DIRECTIONS FOR THIS TASK: Quote every line as written. Omit pictures.

-=-=-=-=-

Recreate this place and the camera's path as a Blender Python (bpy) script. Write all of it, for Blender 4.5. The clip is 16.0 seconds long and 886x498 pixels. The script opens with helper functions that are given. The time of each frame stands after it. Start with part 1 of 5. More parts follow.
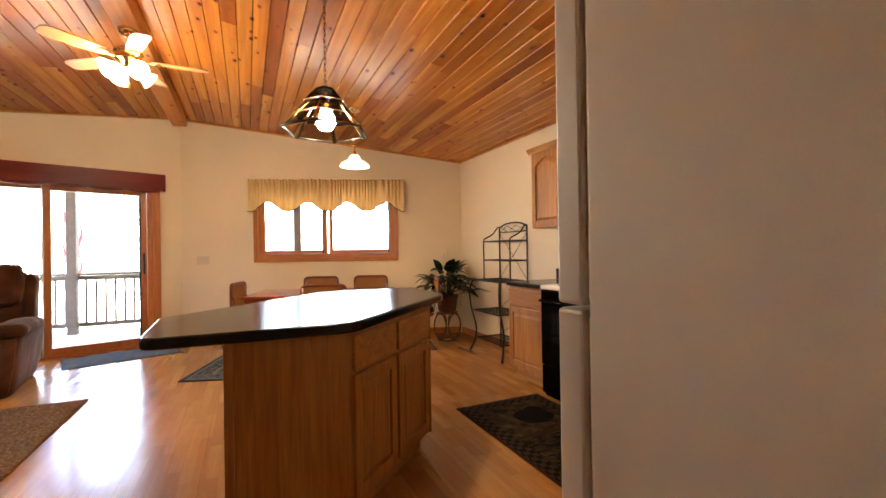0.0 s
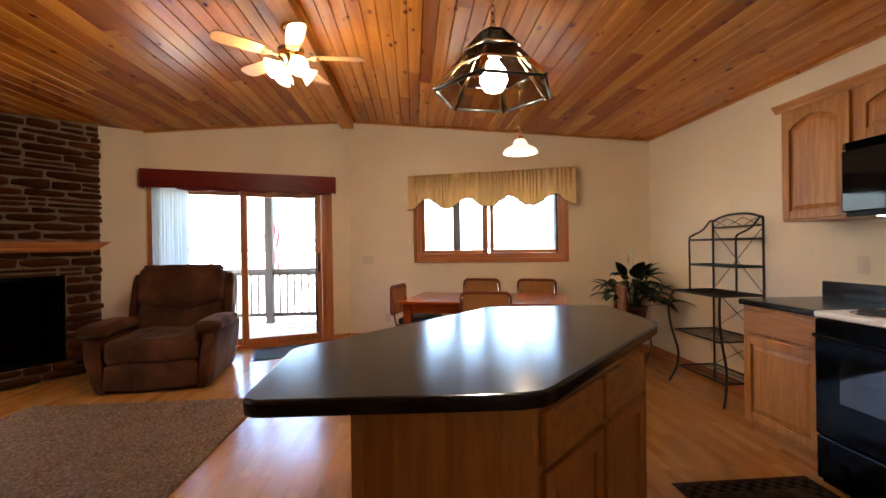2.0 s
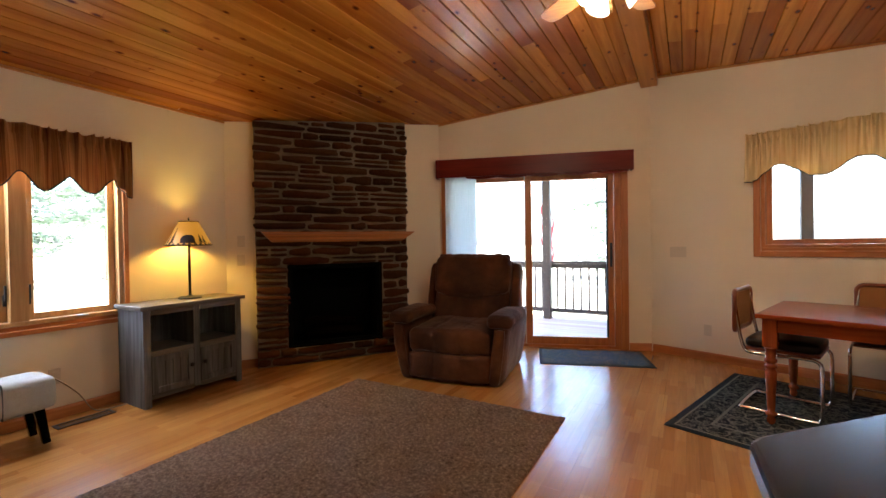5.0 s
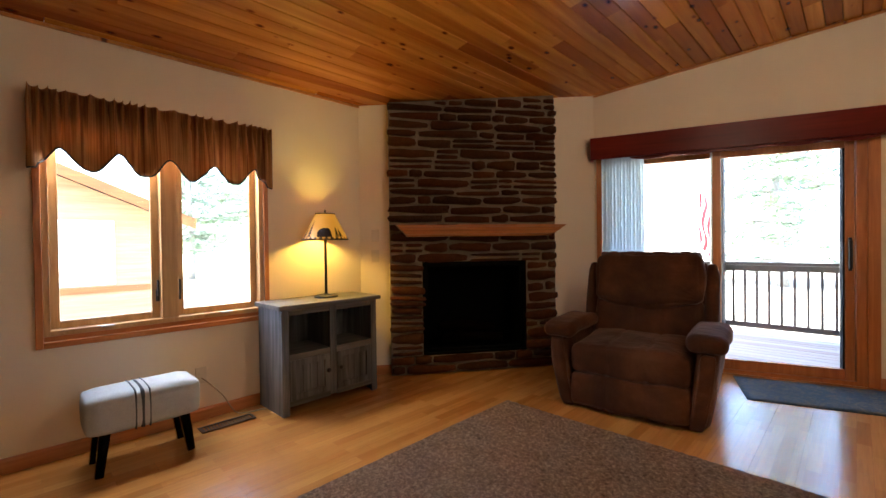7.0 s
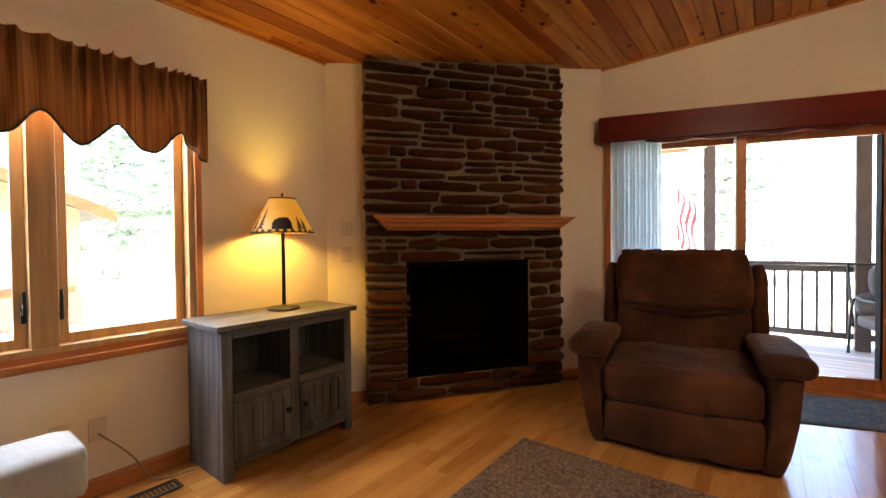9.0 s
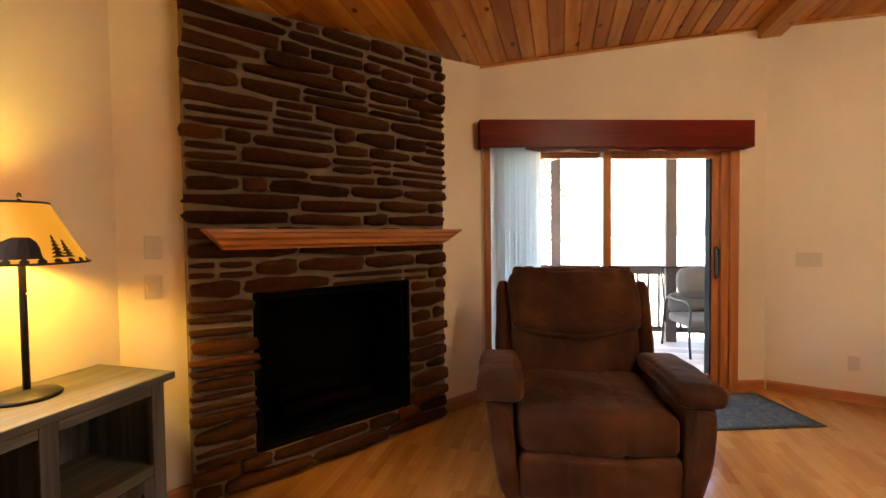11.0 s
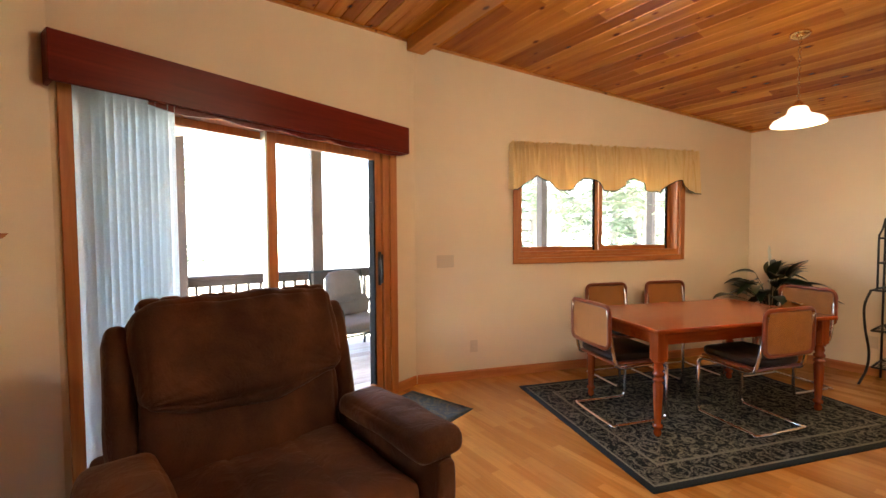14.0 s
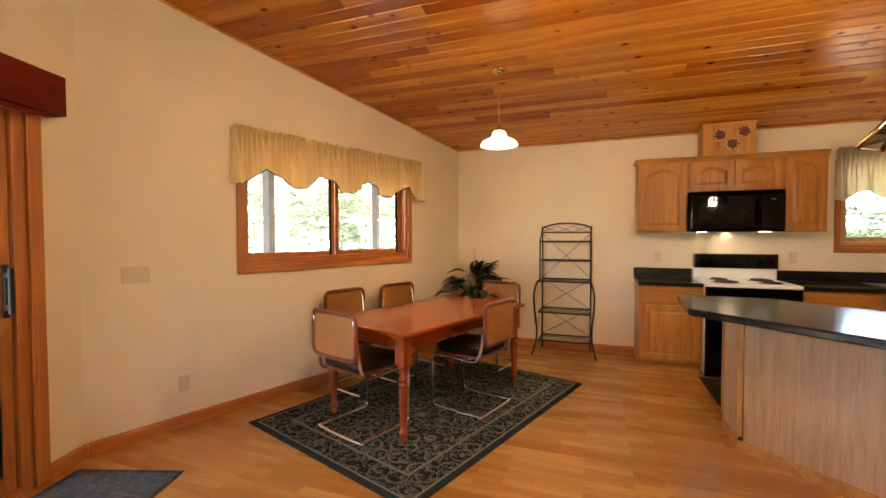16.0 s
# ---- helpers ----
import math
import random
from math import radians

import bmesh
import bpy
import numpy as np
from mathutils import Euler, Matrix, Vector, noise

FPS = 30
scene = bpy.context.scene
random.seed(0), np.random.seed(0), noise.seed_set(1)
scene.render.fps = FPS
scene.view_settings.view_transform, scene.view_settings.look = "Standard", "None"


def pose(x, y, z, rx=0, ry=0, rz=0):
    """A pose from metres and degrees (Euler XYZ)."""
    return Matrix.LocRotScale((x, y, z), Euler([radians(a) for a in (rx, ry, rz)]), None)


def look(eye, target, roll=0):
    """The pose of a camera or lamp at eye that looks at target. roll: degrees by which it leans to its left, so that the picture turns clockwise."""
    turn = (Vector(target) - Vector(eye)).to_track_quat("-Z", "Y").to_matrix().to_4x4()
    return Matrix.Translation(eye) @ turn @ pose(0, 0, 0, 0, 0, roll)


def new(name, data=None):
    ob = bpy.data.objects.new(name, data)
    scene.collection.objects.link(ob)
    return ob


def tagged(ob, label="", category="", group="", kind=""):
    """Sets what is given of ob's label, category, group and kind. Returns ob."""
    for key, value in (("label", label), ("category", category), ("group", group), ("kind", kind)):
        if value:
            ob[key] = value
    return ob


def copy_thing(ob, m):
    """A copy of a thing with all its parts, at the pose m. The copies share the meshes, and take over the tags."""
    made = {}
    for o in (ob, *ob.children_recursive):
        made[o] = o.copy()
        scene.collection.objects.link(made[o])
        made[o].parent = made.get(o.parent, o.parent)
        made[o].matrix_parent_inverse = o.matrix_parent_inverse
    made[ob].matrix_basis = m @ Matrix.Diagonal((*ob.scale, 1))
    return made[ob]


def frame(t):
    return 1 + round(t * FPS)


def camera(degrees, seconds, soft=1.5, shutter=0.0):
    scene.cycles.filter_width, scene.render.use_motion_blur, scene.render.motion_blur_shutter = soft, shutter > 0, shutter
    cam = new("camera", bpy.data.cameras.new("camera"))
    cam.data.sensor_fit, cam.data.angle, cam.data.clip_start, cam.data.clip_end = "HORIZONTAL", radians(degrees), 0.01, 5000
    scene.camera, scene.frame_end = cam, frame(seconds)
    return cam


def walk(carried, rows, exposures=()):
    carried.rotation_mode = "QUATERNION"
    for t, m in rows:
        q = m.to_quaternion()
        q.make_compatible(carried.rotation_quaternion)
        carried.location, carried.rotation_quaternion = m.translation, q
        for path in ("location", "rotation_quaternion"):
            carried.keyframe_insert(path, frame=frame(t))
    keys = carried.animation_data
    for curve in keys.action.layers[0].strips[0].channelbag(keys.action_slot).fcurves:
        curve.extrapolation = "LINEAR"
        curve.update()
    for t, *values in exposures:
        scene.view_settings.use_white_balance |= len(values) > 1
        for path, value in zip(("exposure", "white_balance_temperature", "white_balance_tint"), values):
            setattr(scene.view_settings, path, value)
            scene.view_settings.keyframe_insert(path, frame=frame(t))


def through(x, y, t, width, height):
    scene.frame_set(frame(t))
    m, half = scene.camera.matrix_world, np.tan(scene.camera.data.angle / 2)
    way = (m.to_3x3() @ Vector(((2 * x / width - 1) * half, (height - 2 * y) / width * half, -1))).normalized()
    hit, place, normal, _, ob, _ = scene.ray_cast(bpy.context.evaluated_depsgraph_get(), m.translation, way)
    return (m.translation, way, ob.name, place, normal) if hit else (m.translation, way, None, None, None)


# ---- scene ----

-=-=-=-=-

EXERCISE ANSWER:
Recreate this place and the camera's path as a Blender Python (bpy) script. Write all of it, for Blender 4.5. The clip is 16.0 seconds long and 886x498 pixels. The script opens with helper functions that are given. The time of each frame stands after it. Start with part 1 of 5. More parts follow.
0.0 s
2.0 s
5.0 s
7.0 s
9.0 s
11.0 s
14.0 s
16.0 s
# ---- helpers ----
import math
import random
from math import radians

import bmesh
import bpy
import numpy as np
from mathutils import Euler, Matrix, Vector, noise

FPS = 30
scene = bpy.context.scene
random.seed(0), np.random.seed(0), noise.seed_set(1)
scene.render.fps = FPS
scene.view_settings.view_transform, scene.view_settings.look = "Standard", "None"


def pose(x, y, z, rx=0, ry=0, rz=0):
    """A pose from metres and degrees (Euler XYZ)."""
    return Matrix.LocRotScale((x, y, z), Euler([radians(a) for a in (rx, ry, rz)]), None)


def look(eye, target, roll=0):
    """The pose of a camera or lamp at eye that looks at target. roll: degrees by which it leans to its left, so that the picture turns clockwise."""
    turn = (Vector(target) - Vector(eye)).to_track_quat("-Z", "Y").to_matrix().to_4x4()
    return Matrix.Translation(eye) @ turn @ pose(0, 0, 0, 0, 0, roll)


def new(name, data=None):
    ob = bpy.data.objects.new(name, data)
    scene.collection.objects.link(ob)
    return ob


def tagged(ob, label="", category="", group="", kind=""):
    """Sets what is given of ob's label, category, group and kind. Returns ob."""
    for key, value in (("label", label), ("category", category), ("group", group), ("kind", kind)):
        if value:
            ob[key] = value
    return ob


def copy_thing(ob, m):
    """A copy of a thing with all its parts, at the pose m. The copies share the meshes, and take over the tags."""
    made = {}
    for o in (ob, *ob.children_recursive):
        made[o] = o.copy()
        scene.collection.objects.link(made[o])
        made[o].parent = made.get(o.parent, o.parent)
        made[o].matrix_parent_inverse = o.matrix_parent_inverse
    made[ob].matrix_basis = m @ Matrix.Diagonal((*ob.scale, 1))
    return made[ob]


def frame(t):
    return 1 + round(t * FPS)


def camera(degrees, seconds, soft=1.5, shutter=0.0):
    scene.cycles.filter_width, scene.render.use_motion_blur, scene.render.motion_blur_shutter = soft, shutter > 0, shutter
    cam = new("camera", bpy.data.cameras.new("camera"))
    cam.data.sensor_fit, cam.data.angle, cam.data.clip_start, cam.data.clip_end = "HORIZONTAL", radians(degrees), 0.01, 5000
    scene.camera, scene.frame_end = cam, frame(seconds)
    return cam


def walk(carried, rows, exposures=()):
    carried.rotation_mode = "QUATERNION"
    for t, m in rows:
        q = m.to_quaternion()
        q.make_compatible(carried.rotation_quaternion)
        carried.location, carried.rotation_quaternion = m.translation, q
        for path in ("location", "rotation_quaternion"):
            carried.keyframe_insert(path, frame=frame(t))
    keys = carried.animation_data
    for curve in keys.action.layers[0].strips[0].channelbag(keys.action_slot).fcurves:
        curve.extrapolation = "LINEAR"
        curve.update()
    for t, *values in exposures:
        scene.view_settings.use_white_balance |= len(values) > 1
        for path, value in zip(("exposure", "white_balance_temperature", "white_balance_tint"), values):
            setattr(scene.view_settings, path, value)
            scene.view_settings.keyframe_insert(path, frame=frame(t))


def through(x, y, t, width, height):
    scene.frame_set(frame(t))
    m, half = scene.camera.matrix_world, np.tan(scene.camera.data.angle / 2)
    way = (m.to_3x3() @ Vector(((2 * x / width - 1) * half, (height - 2 * y) / width * half, -1))).normalized()
    hit, place, normal, _, ob, _ = scene.ray_cast(bpy.context.evaluated_depsgraph_get(), m.translation, way)
    return (m.translation, way, ob.name, place, normal) if hit else (m.translation, way, None, None, None)


# ---- scene ----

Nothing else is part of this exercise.